Repeat the listing exactly as given, omitting every image.

══ Dataset extract

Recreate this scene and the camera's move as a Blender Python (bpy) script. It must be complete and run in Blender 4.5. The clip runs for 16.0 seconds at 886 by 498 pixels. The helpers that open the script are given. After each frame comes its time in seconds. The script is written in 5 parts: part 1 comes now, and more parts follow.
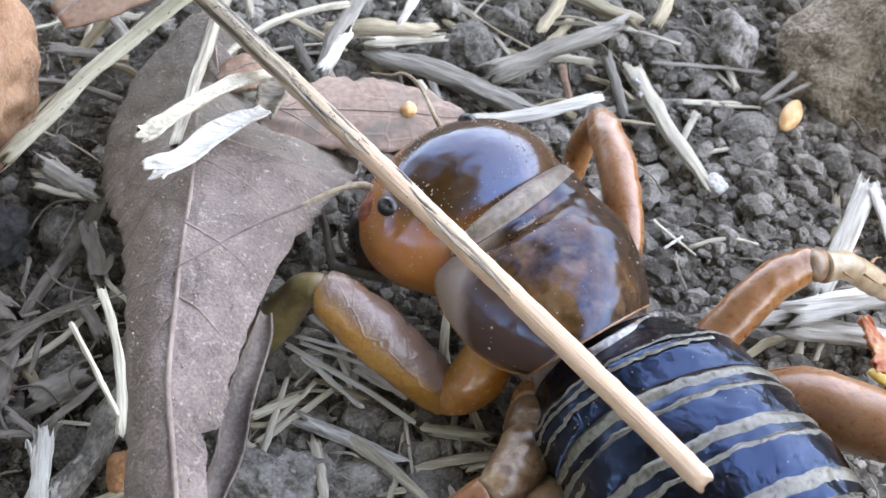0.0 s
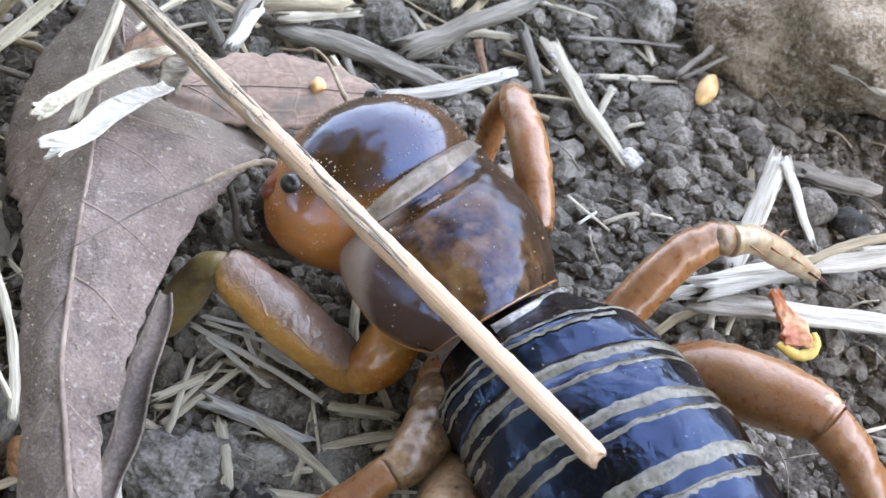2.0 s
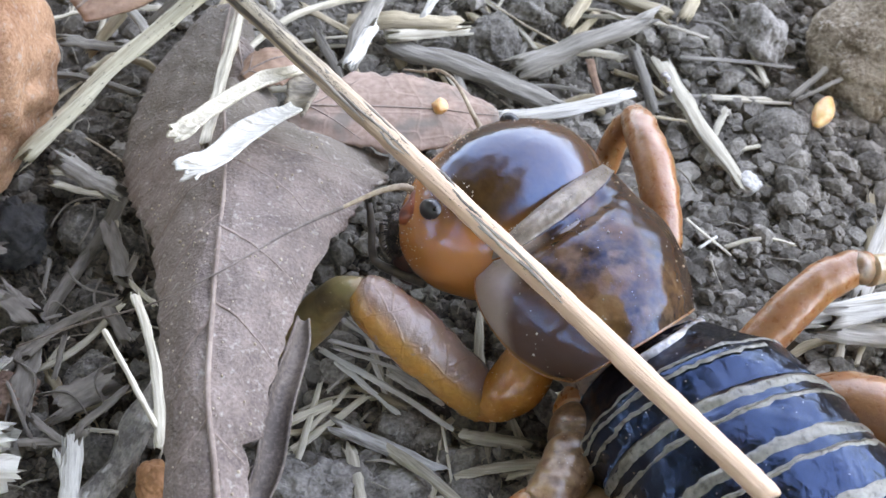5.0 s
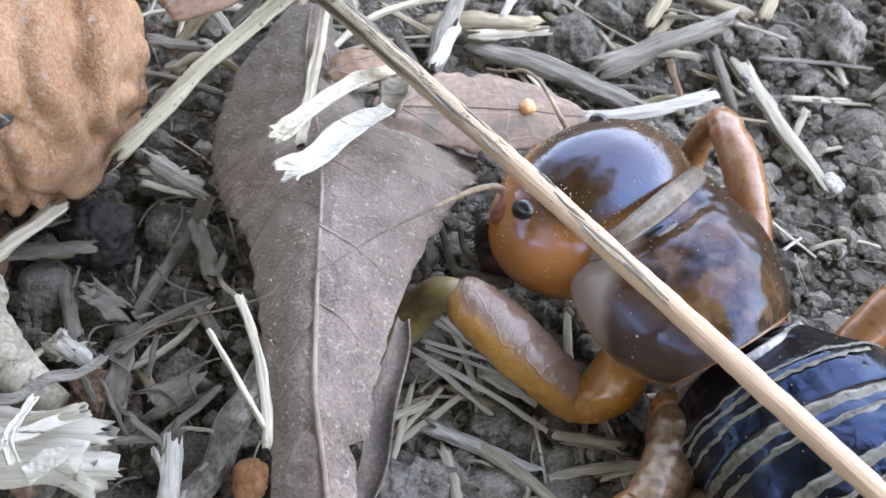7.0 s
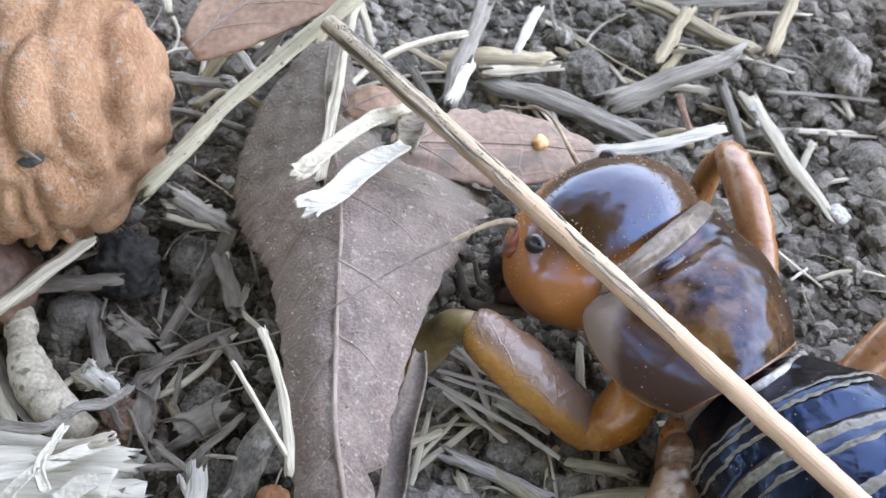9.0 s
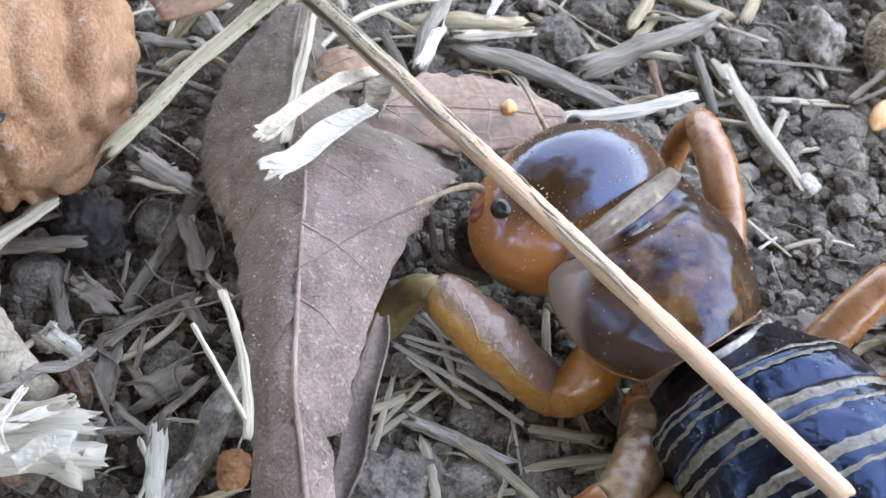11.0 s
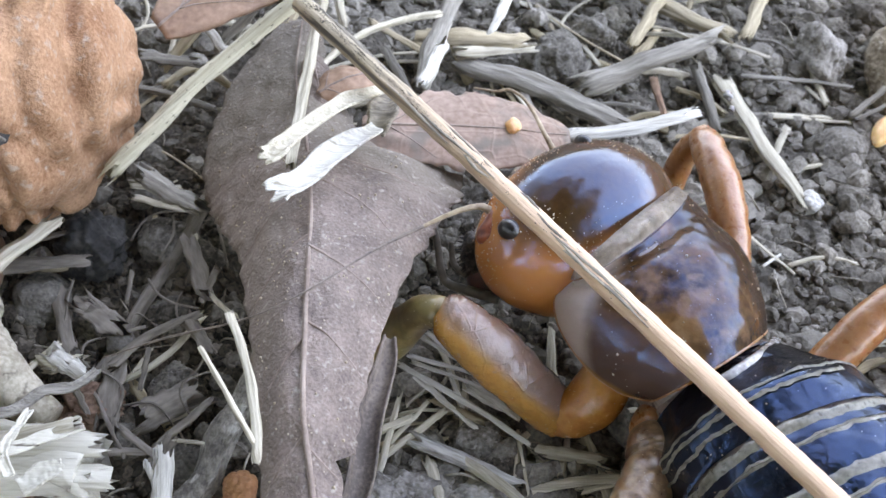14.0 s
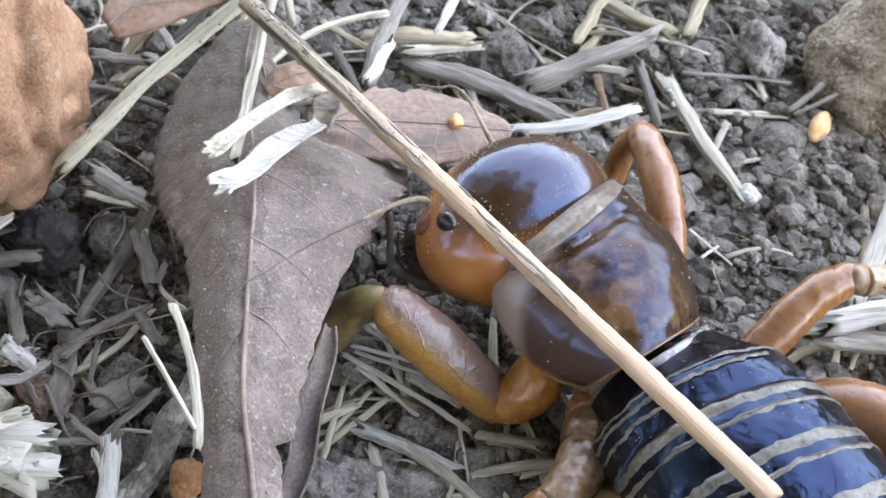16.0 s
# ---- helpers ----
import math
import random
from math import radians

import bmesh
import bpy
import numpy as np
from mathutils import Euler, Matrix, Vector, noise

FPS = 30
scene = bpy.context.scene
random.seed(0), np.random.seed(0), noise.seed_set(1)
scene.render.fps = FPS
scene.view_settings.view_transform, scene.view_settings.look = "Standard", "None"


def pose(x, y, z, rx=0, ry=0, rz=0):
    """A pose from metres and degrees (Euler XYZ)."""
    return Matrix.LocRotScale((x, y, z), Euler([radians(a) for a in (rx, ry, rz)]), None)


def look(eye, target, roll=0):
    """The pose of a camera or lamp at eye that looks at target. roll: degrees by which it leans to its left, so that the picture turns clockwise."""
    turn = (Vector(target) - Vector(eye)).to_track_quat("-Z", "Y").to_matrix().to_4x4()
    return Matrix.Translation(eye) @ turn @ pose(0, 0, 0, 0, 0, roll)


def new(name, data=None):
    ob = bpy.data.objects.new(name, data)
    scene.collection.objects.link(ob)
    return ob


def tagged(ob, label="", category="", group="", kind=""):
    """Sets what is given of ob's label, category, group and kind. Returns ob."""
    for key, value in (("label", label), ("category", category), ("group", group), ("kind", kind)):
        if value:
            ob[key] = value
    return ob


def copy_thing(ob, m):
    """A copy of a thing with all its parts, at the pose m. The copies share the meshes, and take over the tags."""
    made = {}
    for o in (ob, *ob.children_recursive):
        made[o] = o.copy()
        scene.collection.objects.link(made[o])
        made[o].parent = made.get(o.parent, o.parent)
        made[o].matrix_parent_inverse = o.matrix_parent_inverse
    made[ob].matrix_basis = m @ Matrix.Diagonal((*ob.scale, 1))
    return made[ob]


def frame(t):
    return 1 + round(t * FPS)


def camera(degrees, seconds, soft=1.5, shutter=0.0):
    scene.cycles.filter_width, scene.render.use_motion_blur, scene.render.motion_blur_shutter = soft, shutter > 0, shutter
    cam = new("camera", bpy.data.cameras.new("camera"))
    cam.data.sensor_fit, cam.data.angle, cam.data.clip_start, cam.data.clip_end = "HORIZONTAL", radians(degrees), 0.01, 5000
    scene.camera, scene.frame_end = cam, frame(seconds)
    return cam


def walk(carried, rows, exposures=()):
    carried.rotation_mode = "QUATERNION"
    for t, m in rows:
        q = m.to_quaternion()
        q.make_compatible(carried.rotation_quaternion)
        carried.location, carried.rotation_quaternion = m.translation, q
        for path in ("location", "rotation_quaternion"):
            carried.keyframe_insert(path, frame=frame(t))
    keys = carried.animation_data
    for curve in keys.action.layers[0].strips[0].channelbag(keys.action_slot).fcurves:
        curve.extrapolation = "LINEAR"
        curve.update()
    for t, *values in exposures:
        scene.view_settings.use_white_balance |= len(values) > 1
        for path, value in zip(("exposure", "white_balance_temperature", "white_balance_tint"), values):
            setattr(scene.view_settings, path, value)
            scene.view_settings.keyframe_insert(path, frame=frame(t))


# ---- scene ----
# The camera: a phone held a hand's width over the ground.
cam = camera(36.91, 16.0)
PATH = [
    (0, 0.001426, -0.048146, 0.059043, 39.197, -0.864, 0.629),
    (0.5, 0.001894, -0.048137, 0.059764, 39.059, -1.101, 0.471),
    (1, 0.003439, -0.049450, 0.059964, 39.102, -1.621, -0.020),
    (1.5, 0.002688, -0.048377, 0.058977, 38.674, -1.385, 0.223),
    (2, 0.004067, -0.047813, 0.058561, 38.305, -1.961, -0.916),
    (2.5, 0.004755, -0.048570, 0.058183, 38.003, -2.474, -1.350),
    (3, 0.002544, -0.047488, 0.057054, 37.507, -2.520, -1.186),
    (3.5, 0.001894, -0.047795, 0.057133, 38.090, -2.484, -1.135),
    (4, 0.000933, -0.046916, 0.057735, 37.892, -2.255, -0.921),
    (4.5, 0.000315, -0.046838, 0.058303, 38.274, -1.820, -0.185),
    (5, -0.001734, -0.046278, 0.058152, 38.500, -1.708, -0.000),
    (5.2, -0.001913, -0.046576, 0.057624, 38.528, -1.476, 0.116),
    (7.3, -0.005739, -0.046128, 0.058723, 38.228, -1.176, 1.057),
    (7.5, -0.004971, -0.046391, 0.059043, 38.406, -0.664, 1.405),
    (8, -0.006448, -0.046825, 0.060584, 39.271, -0.425, 1.296),
    (8.5, -0.005996, -0.046976, 0.060938, 39.295, -0.408, 1.237),
    (9, -0.005469, -0.046989, 0.060611, 39.062, -0.572, 1.069),
    (9.2, -0.003960, -0.047081, 0.060935, 39.044, -0.507, 1.104),
    (11.3, -0.004739, -0.046811, 0.059432, 37.669, -1.932, 0.941),
    (11.5, -0.005024, -0.046636, 0.059142, 37.626, -2.126, 0.516),
    (12, -0.005338, -0.046735, 0.059726, 38.011, -2.004, 0.721),
    (12.5, -0.006017, -0.046616, 0.059252, 37.492, -2.009, 1.050),
    (13, -0.005160, -0.046493, 0.058964, 37.491, -2.309, 0.519),
    (13.5, -0.004562, -0.046839, 0.059906, 37.955, -2.208, 0.378),
    (14, -0.005340, -0.046157, 0.060399, 37.976, -1.728, 0.715),
    (14.5, -0.004009, -0.046689, 0.061240, 38.215, -1.904, 0.283),
    (15, -0.004306, -0.047442, 0.062180, 38.505, -2.184, 0.171),
    (15.5, -0.004407, -0.047254, 0.062067, 38.234, -2.070, 0.113),
    (16, -0.003369, -0.047731, 0.061539, 38.140, -2.242, -0.099),
]
cam.data.dof.use_dof, cam.data.dof.focus_distance, cam.data.dof.aperture_fstop = True, 0.064, 170
walk(cam, [(t, pose(*p)) for t, *p in PATH], [(0, 4.21, 17000, 24), (16, 4.21, 17000, 24)])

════

Answer for the task →
Recreate this scene and the camera's move as a Blender Python (bpy) script. It must be complete and run in Blender 4.5. The clip runs for 16.0 seconds at 886 by 498 pixels. The helpers that open the script are given. After each frame comes its time in seconds. The script is written in 5 parts: part 1 comes now, and more parts follow.
0.0 s
2.0 s
5.0 s
7.0 s
9.0 s
11.0 s
14.0 s
16.0 s
# ---- helpers ----
import math
import random
from math import radians

import bmesh
import bpy
import numpy as np
from mathutils import Euler, Matrix, Vector, noise

FPS = 30
scene = bpy.context.scene
random.seed(0), np.random.seed(0), noise.seed_set(1)
scene.render.fps = FPS
scene.view_settings.view_transform, scene.view_settings.look = "Standard", "None"


def pose(x, y, z, rx=0, ry=0, rz=0):
    """A pose from metres and degrees (Euler XYZ)."""
    return Matrix.LocRotScale((x, y, z), Euler([radians(a) for a in (rx, ry, rz)]), None)


def look(eye, target, roll=0):
    """The pose of a camera or lamp at eye that looks at target. roll: degrees by which it leans to its left, so that the picture turns clockwise."""
    turn = (Vector(target) - Vector(eye)).to_track_quat("-Z", "Y").to_matrix().to_4x4()
    return Matrix.Translation(eye) @ turn @ pose(0, 0, 0, 0, 0, roll)


def new(name, data=None):
    ob = bpy.data.objects.new(name, data)
    scene.collection.objects.link(ob)
    return ob


def tagged(ob, label="", category="", group="", kind=""):
    """Sets what is given of ob's label, category, group and kind. Returns ob."""
    for key, value in (("label", label), ("category", category), ("group", group), ("kind", kind)):
        if value:
            ob[key] = value
    return ob


def copy_thing(ob, m):
    """A copy of a thing with all its parts, at the pose m. The copies share the meshes, and take over the tags."""
    made = {}
    for o in (ob, *ob.children_recursive):
        made[o] = o.copy()
        scene.collection.objects.link(made[o])
        made[o].parent = made.get(o.parent, o.parent)
        made[o].matrix_parent_inverse = o.matrix_parent_inverse
    made[ob].matrix_basis = m @ Matrix.Diagonal((*ob.scale, 1))
    return made[ob]


def frame(t):
    return 1 + round(t * FPS)


def camera(degrees, seconds, soft=1.5, shutter=0.0):
    scene.cycles.filter_width, scene.render.use_motion_blur, scene.render.motion_blur_shutter = soft, shutter > 0, shutter
    cam = new("camera", bpy.data.cameras.new("camera"))
    cam.data.sensor_fit, cam.data.angle, cam.data.clip_start, cam.data.clip_end = "HORIZONTAL", radians(degrees), 0.01, 5000
    scene.camera, scene.frame_end = cam, frame(seconds)
    return cam


def walk(carried, rows, exposures=()):
    carried.rotation_mode = "QUATERNION"
    for t, m in rows:
        q = m.to_quaternion()
        q.make_compatible(carried.rotation_quaternion)
        carried.location, carried.rotation_quaternion = m.translation, q
        for path in ("location", "rotation_quaternion"):
            carried.keyframe_insert(path, frame=frame(t))
    keys = carried.animation_data
    for curve in keys.action.layers[0].strips[0].channelbag(keys.action_slot).fcurves:
        curve.extrapolation = "LINEAR"
        curve.update()
    for t, *values in exposures:
        scene.view_settings.use_white_balance |= len(values) > 1
        for path, value in zip(("exposure", "white_balance_temperature", "white_balance_tint"), values):
            setattr(scene.view_settings, path, value)
            scene.view_settings.keyframe_insert(path, frame=frame(t))


# ---- scene ----
# The camera: a phone held a hand's width over the ground.
cam = camera(36.91, 16.0)
PATH = [
    (0, 0.001426, -0.048146, 0.059043, 39.197, -0.864, 0.629),
    (0.5, 0.001894, -0.048137, 0.059764, 39.059, -1.101, 0.471),
    (1, 0.003439, -0.049450, 0.059964, 39.102, -1.621, -0.020),
    (1.5, 0.002688, -0.048377, 0.058977, 38.674, -1.385, 0.223),
    (2, 0.004067, -0.047813, 0.058561, 38.305, -1.961, -0.916),
    (2.5, 0.004755, -0.048570, 0.058183, 38.003, -2.474, -1.350),
    (3, 0.002544, -0.047488, 0.057054, 37.507, -2.520, -1.186),
    (3.5, 0.001894, -0.047795, 0.057133, 38.090, -2.484, -1.135),
    (4, 0.000933, -0.046916, 0.057735, 37.892, -2.255, -0.921),
    (4.5, 0.000315, -0.046838, 0.058303, 38.274, -1.820, -0.185),
    (5, -0.001734, -0.046278, 0.058152, 38.500, -1.708, -0.000),
    (5.2, -0.001913, -0.046576, 0.057624, 38.528, -1.476, 0.116),
    (7.3, -0.005739, -0.046128, 0.058723, 38.228, -1.176, 1.057),
    (7.5, -0.004971, -0.046391, 0.059043, 38.406, -0.664, 1.405),
    (8, -0.006448, -0.046825, 0.060584, 39.271, -0.425, 1.296),
    (8.5, -0.005996, -0.046976, 0.060938, 39.295, -0.408, 1.237),
    (9, -0.005469, -0.046989, 0.060611, 39.062, -0.572, 1.069),
    (9.2, -0.003960, -0.047081, 0.060935, 39.044, -0.507, 1.104),
    (11.3, -0.004739, -0.046811, 0.059432, 37.669, -1.932, 0.941),
    (11.5, -0.005024, -0.046636, 0.059142, 37.626, -2.126, 0.516),
    (12, -0.005338, -0.046735, 0.059726, 38.011, -2.004, 0.721),
    (12.5, -0.006017, -0.046616, 0.059252, 37.492, -2.009, 1.050),
    (13, -0.005160, -0.046493, 0.058964, 37.491, -2.309, 0.519),
    (13.5, -0.004562, -0.046839, 0.059906, 37.955, -2.208, 0.378),
    (14, -0.005340, -0.046157, 0.060399, 37.976, -1.728, 0.715),
    (14.5, -0.004009, -0.046689, 0.061240, 38.215, -1.904, 0.283),
    (15, -0.004306, -0.047442, 0.062180, 38.505, -2.184, 0.171),
    (15.5, -0.004407, -0.047254, 0.062067, 38.234, -2.070, 0.113),
    (16, -0.003369, -0.047731, 0.061539, 38.140, -2.242, -0.099),
]
cam.data.dof.use_dof, cam.data.dof.focus_distance, cam.data.dof.aperture_fstop = True, 0.064, 170
walk(cam, [(t, pose(*p)) for t, *p in PATH], [(0, 4.21, 17000, 24), (16, 4.21, 17000, 24)])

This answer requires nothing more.